Notch creep rupture strength of 316LN SS and its variation with nitrogen content

Low carbon, nitrogen-alloyed, 316L(N) stainless steel (SS) is a major structural material for high temperature components of sodium cooled fast reactors. With a view to increase the design life from 40 to 60 years and beyond, studies are being carried out to develop 316LN grade austenitic stainless steels with superior high temperature mechanical properties. As a part of this development programme, four laboratory heats of 316LN SS containing 0.07, 0.11, 0.14 and 0.22 wt.% nitrogen are being evaluated extensively. Creep tests have been carried out on smooth and notched sample geometries at a nominal stress level of 200 MPa and at a temperature of 923 K. The notched specimens contained a V-notch at an angle of 60° with root radius of 0.19 mm, which provided theoretical stress concentration factor of 4.2. The gauge diameter of the notched specimen at the notch root was 6.4 mm and was 10 mm for the smooth specimen. It was found that the presence of notch increased the creep life for all the four heats. In the case of smooth specimens, rupture life increased with increase in nitrogen content. In the case of notched specimens, rupture life showed a peak value at 0.14 wt.% nitrogen content. The ratio of rupture life of smooth to notched specimens decreased with increase in the nitrogen content from 18 for the material containing 0.07 wt.% nitrogen to 3 for the material containing 0.22 wt.% nitrogen thereby implying that the notch strengthening effect decreased significantly at high nitrogen levels. The notched specimens showed a lower value of ductility, measured in terms of reduction in area, as compared to the smooth specimens.

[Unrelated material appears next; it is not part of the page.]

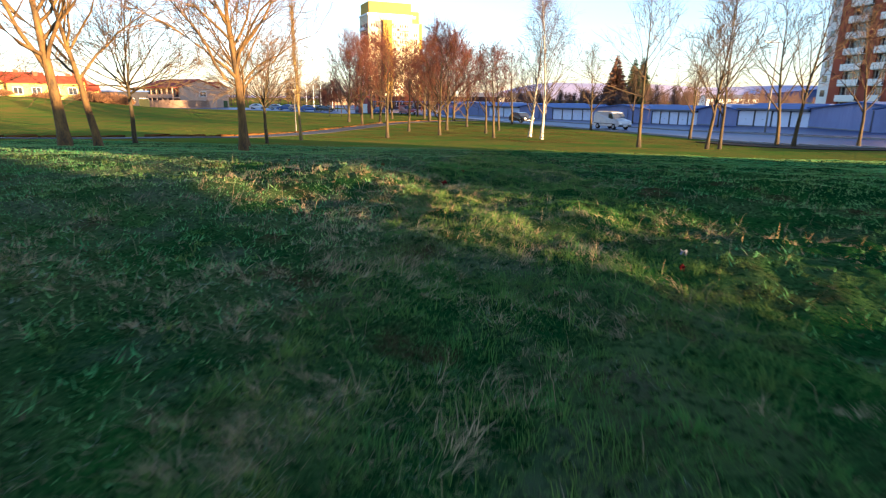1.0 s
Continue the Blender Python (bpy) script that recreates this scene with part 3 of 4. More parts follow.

Finite element analysis of the stress and strain distribution in the notch region was carried out as a function of nitrogen content. The stress concentration factor (Kt) evaluated through stress analysis was found to be 4.2 for the geometry used in this study. The creep analysis was run for a sufficiently long time to achieve the steady state creep condition. The influence of nitrogen content on the values of triaxial stresses under steady state conditions for the given notch geometry was evaluated. The presence of notch with the investigated notch geometry lowered the maximum principal stress and this lead to higher rupture life in all the four heats.